Our inability to demonstrate significant differences in inflammatory response may be due to a number of causes. There may, in fact, be no real differences. The lung injury itself may not be severe enough to allow differences to appear. As in all small animal studies, sample size may play a role. If we define a reduction in proinflammatory cytokine response of 1 standard deviation as clinically important, our results suggest that a total sample size of at least 16–32 animals per group would be necessary to detect this change with a power of 80% and two-sided alpha of 0.05. In addition, our cytokine responses showed no significant trend, suggesting that a larger sample still might not show differences. Finally, this neonatal animal model, while similar in size to preterm newborns, is not a true model of naturally occurring surfactant deficiency.

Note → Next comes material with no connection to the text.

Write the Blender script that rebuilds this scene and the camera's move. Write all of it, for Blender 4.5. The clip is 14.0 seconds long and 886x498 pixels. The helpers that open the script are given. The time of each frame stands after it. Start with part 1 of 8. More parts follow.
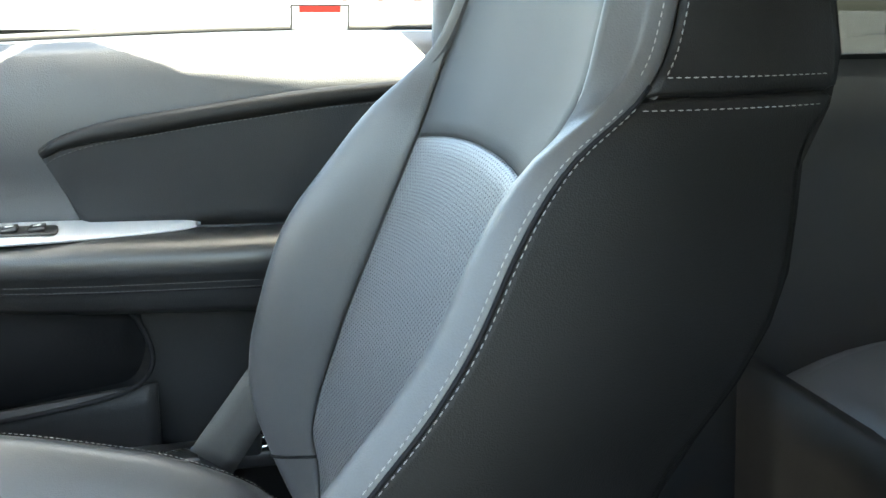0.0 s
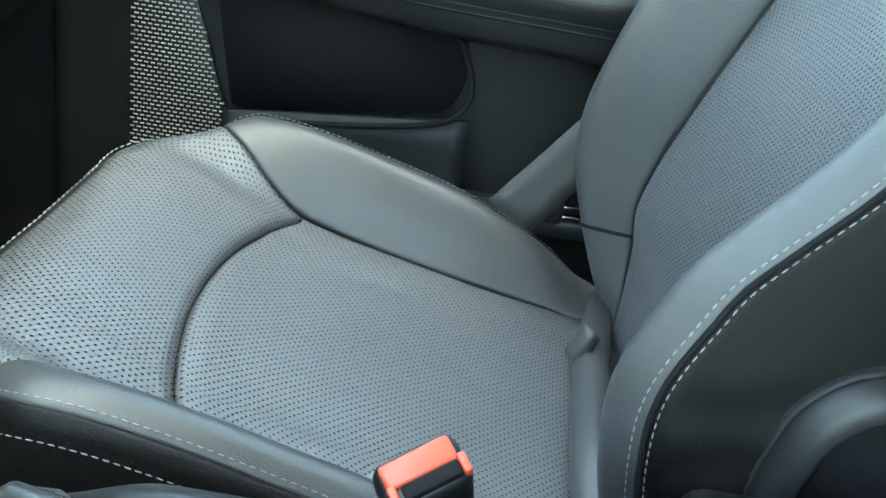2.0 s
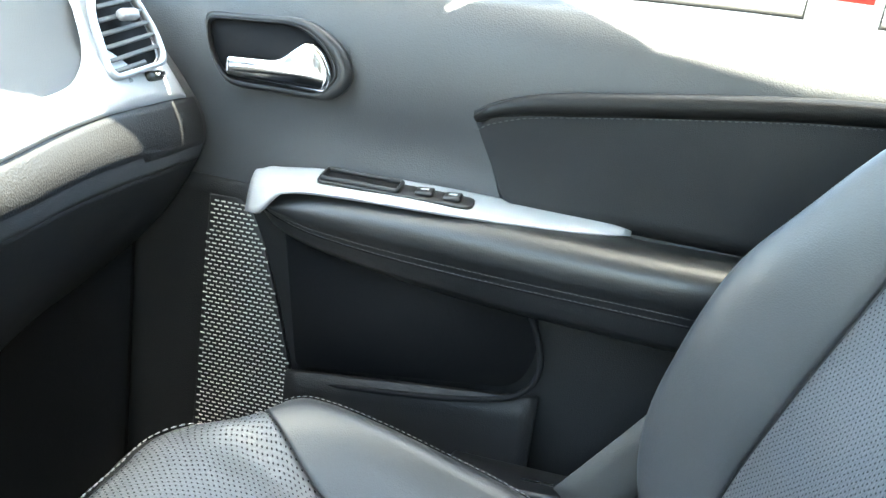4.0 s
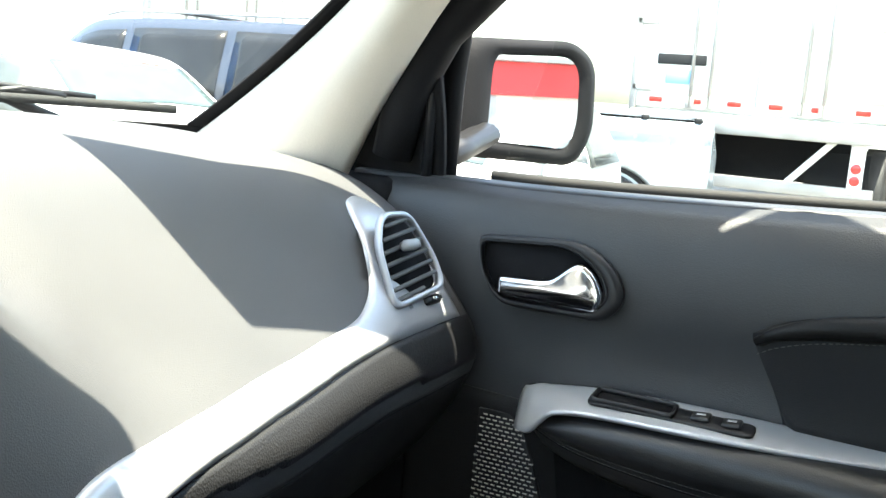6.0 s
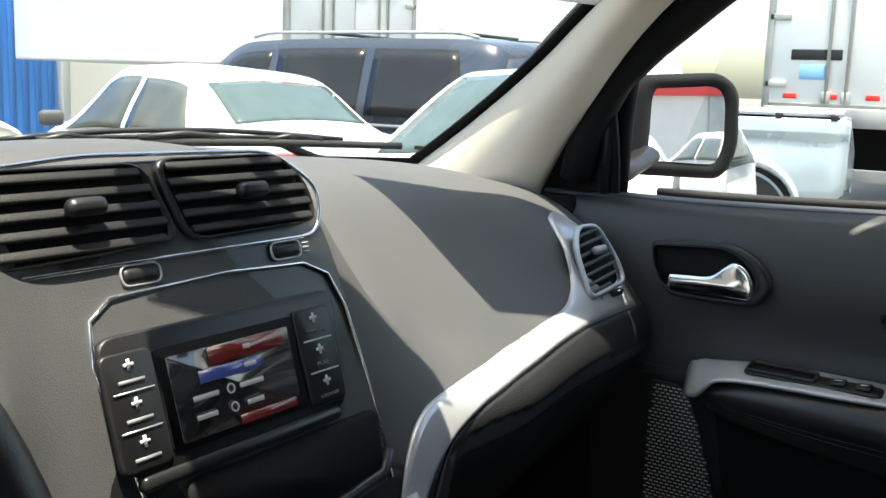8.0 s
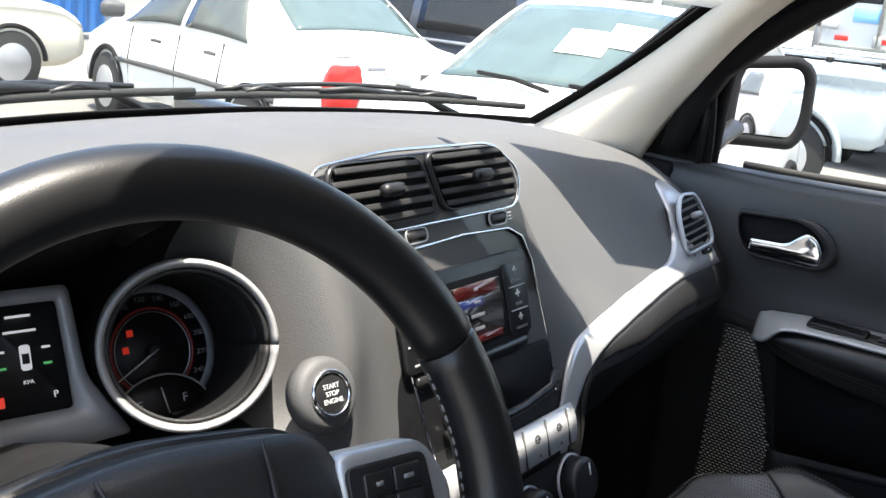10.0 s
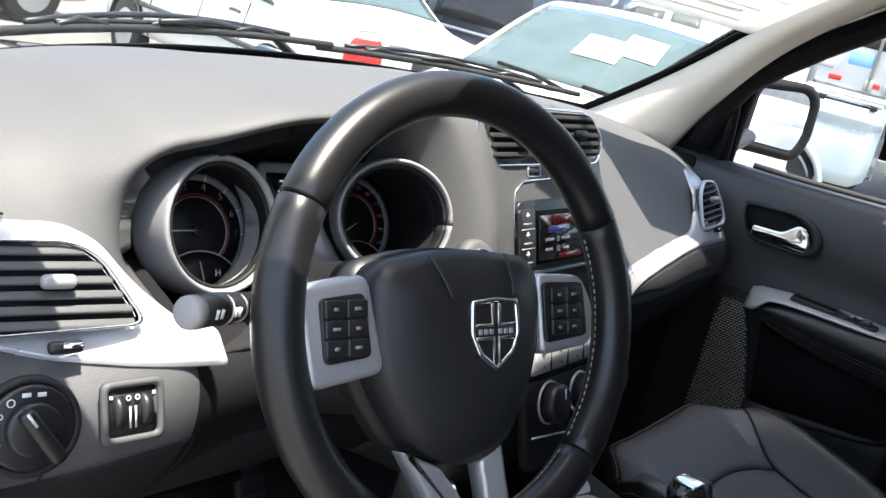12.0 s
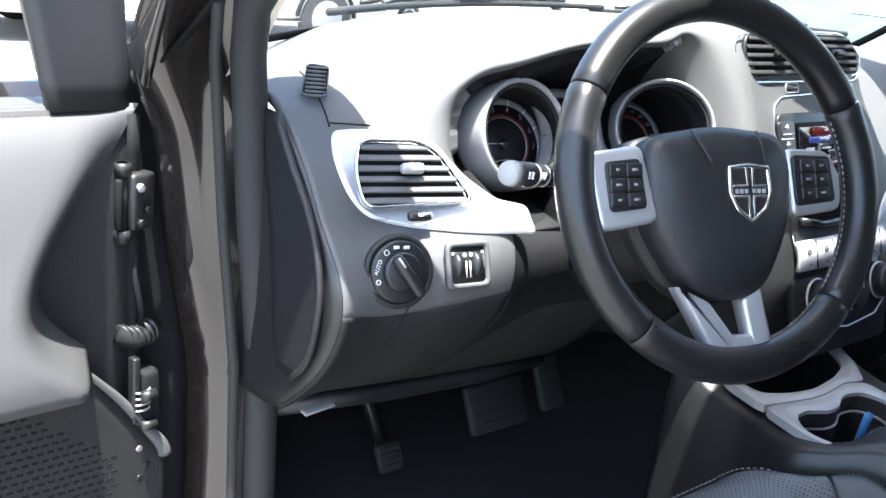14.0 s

Still, our conclusion that ventilation strategy may be more important that ventilator type seems worthy of continued investigation.

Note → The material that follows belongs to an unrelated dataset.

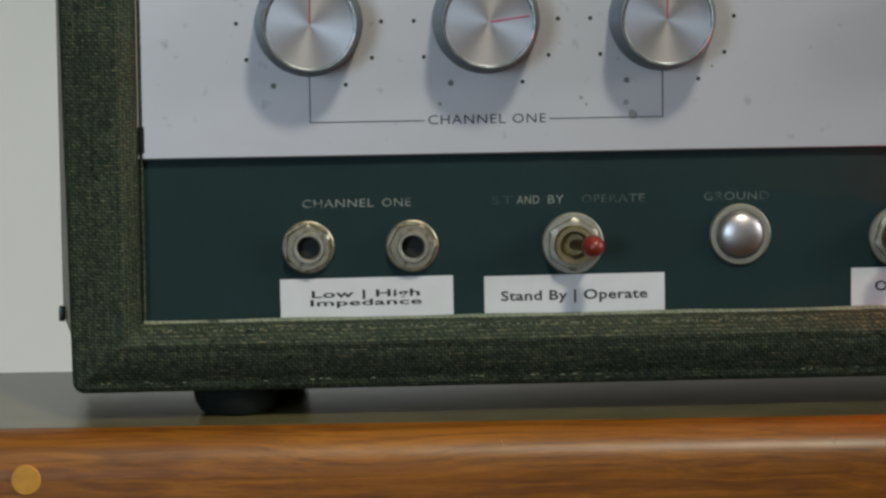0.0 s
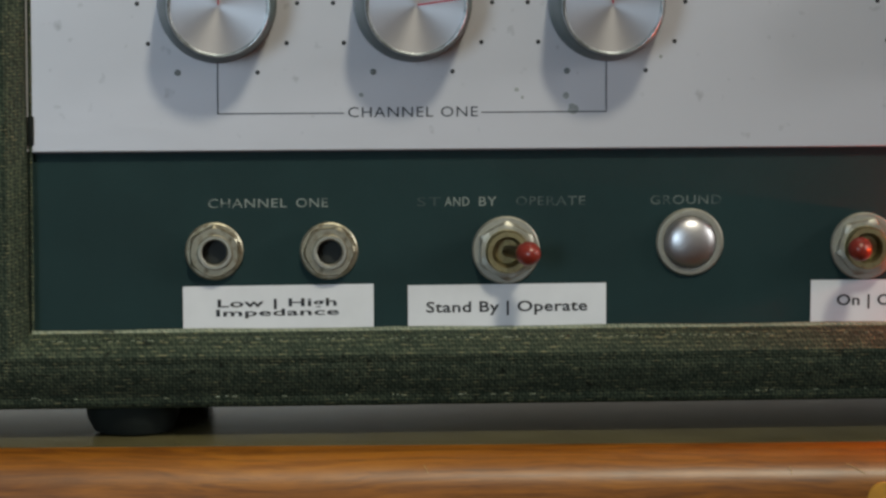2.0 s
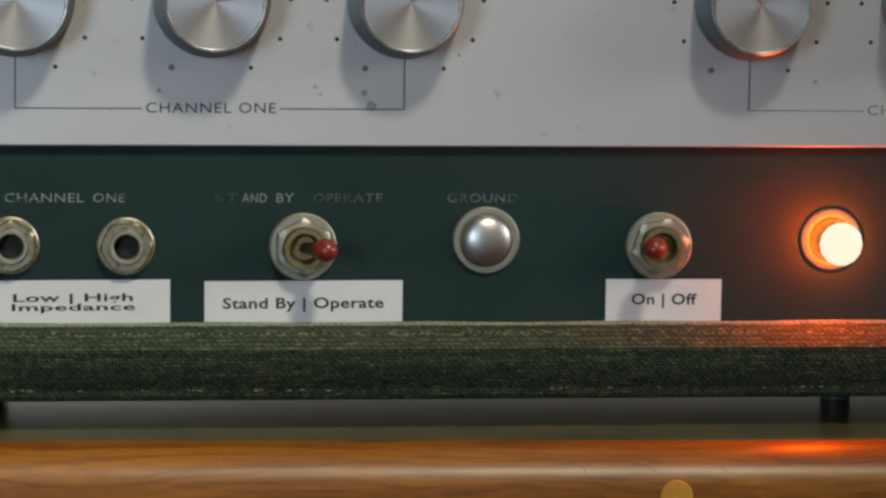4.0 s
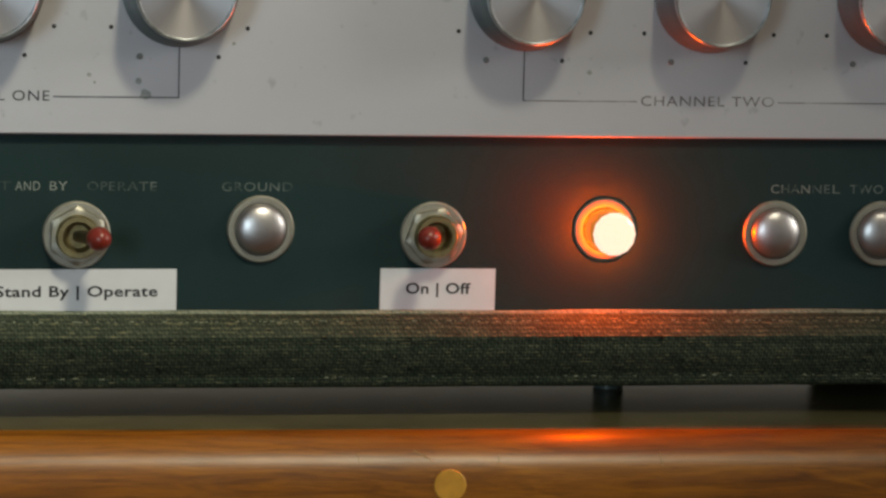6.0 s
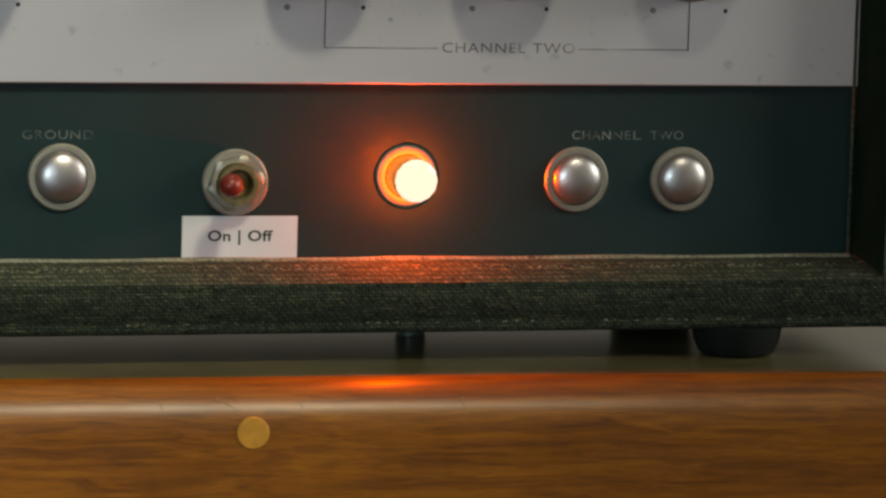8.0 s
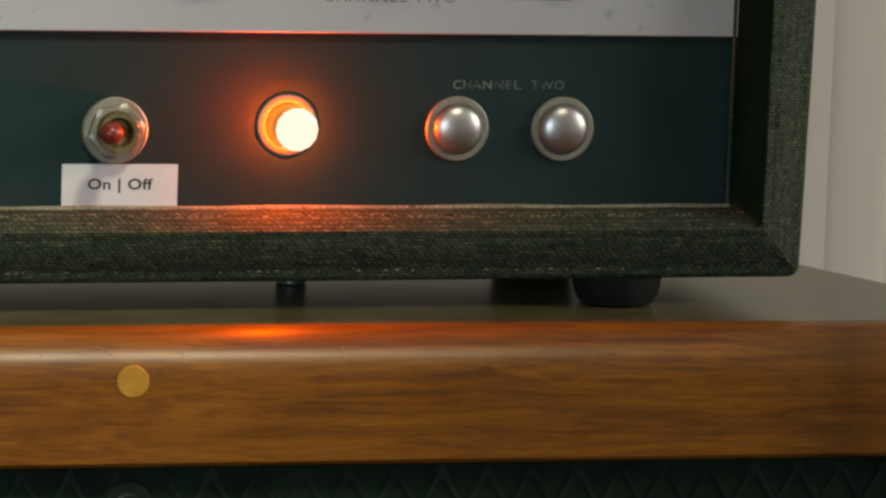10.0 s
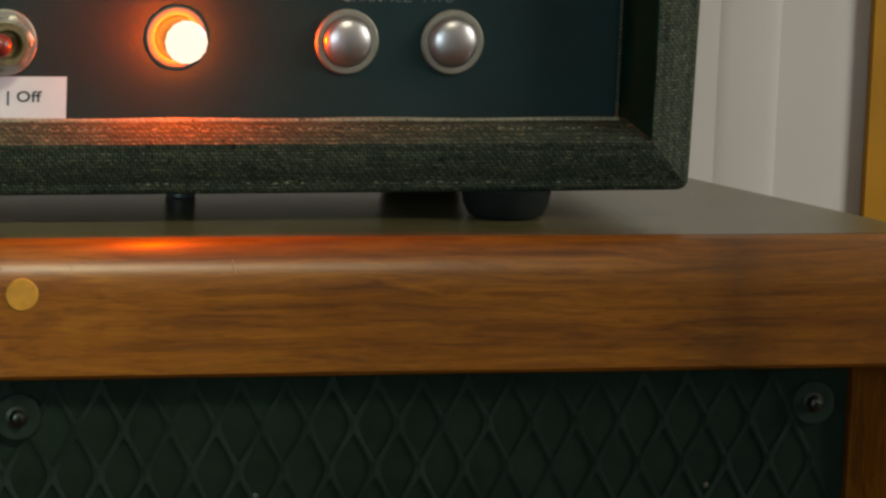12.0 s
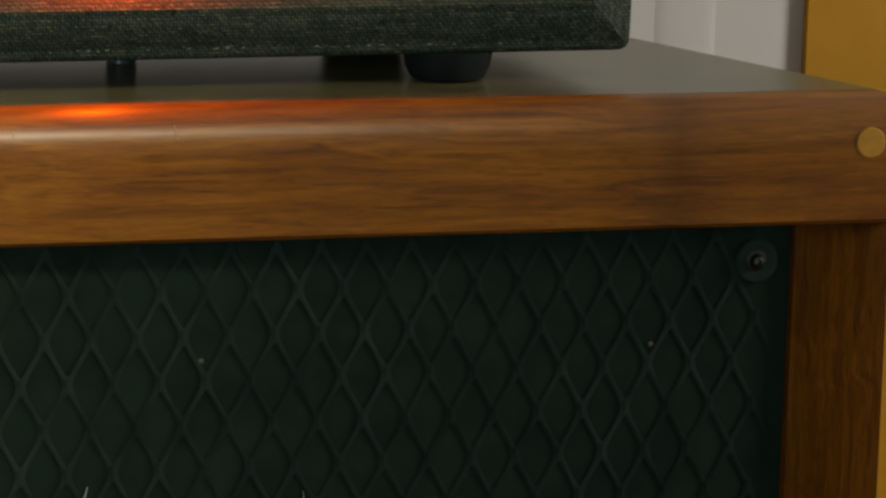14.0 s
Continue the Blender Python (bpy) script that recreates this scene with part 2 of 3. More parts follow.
# Olive mixes the dull varnish with the reflections seen in the top.
TOP_OLIVE = plain("olive_varnish_and_reflection", (0.105, 0.090, 0.043), 0.24, 35, 0.3, 0.42)
SCRATCH = plain("bare_scratched_wood", (0.42, 0.27, 0.10), 0.6, 300, 0.15)
STAIN = plain("grey_stain", (0.30, 0.31, 0.31), 0.6, 500, 0.3)
WALL = plain("white_wall_paint", (0.78, 0.77, 0.755), 0.75, 3, 0.05, 0.3, 0.08, 0.001)
CEILING = plain("white_ceiling_paint", (0.78, 0.77, 0.75), 0.85, 3, 0.05, 0.3)
FLOORING = walnut("brown_floor_boards", False, 0.7)
CASING = plain("ochre_brown_casing", (0.56, 0.27, 0.022), 0.45, 14, 0.15, 0.4)


# ---- building helpers (millimetres; x right, y away from the viewer, z up) ----
def place(x, y, z):
    return Vector((x / 1000, y / 1000, EYE + z / 1000))


def finish(bm, smooth):
    for v in bm.verts:
        v.co *= 0.001
    bmesh.ops.recalc_face_normals(bm, faces=bm.faces)
    me = bpy.data.meshes.new("mesh")
    bm.to_mesh(me)
    bm.free()
    if smooth:
        me.polygons.foreach_set("use_smooth", [True] * len(me.polygons))
        me.set_sharp_from_angle(angle=radians(35))
    return me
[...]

Other recent works support our findings. In a comparison of HFO to CV in paralyzed surfactant-deficient rabbits with and without surfactant treatment, HFO did not produce better gas exchange, lung deflation stability or pathologic lung injury when lung expansion was preserved. The authors concluded that achieving and maintaining alveolar expansion was more important than ventilator type per se [31]. Similarly, in surfactant-deficient rats, lung volume recruitment during CV and HFO produced no improvement in lung mechanics or protein influx during HFO, again suggesting a critical role for lung volume recruitment in physiologic and pathologic outcome [32]. Finally, a study of sustained inflation as a recruiting technique during CV and HFO in surfactant-deficient rabbits showed similar oxygenation, lung pathology and myeloperoxidase content in the two groups [22]. Taken together, these studies support the concept that lung recruitment and the maintenance of lung volumes, with any ventilator type, may be critical in the ultimate pulmonary pathologic and inflammatory outcomes.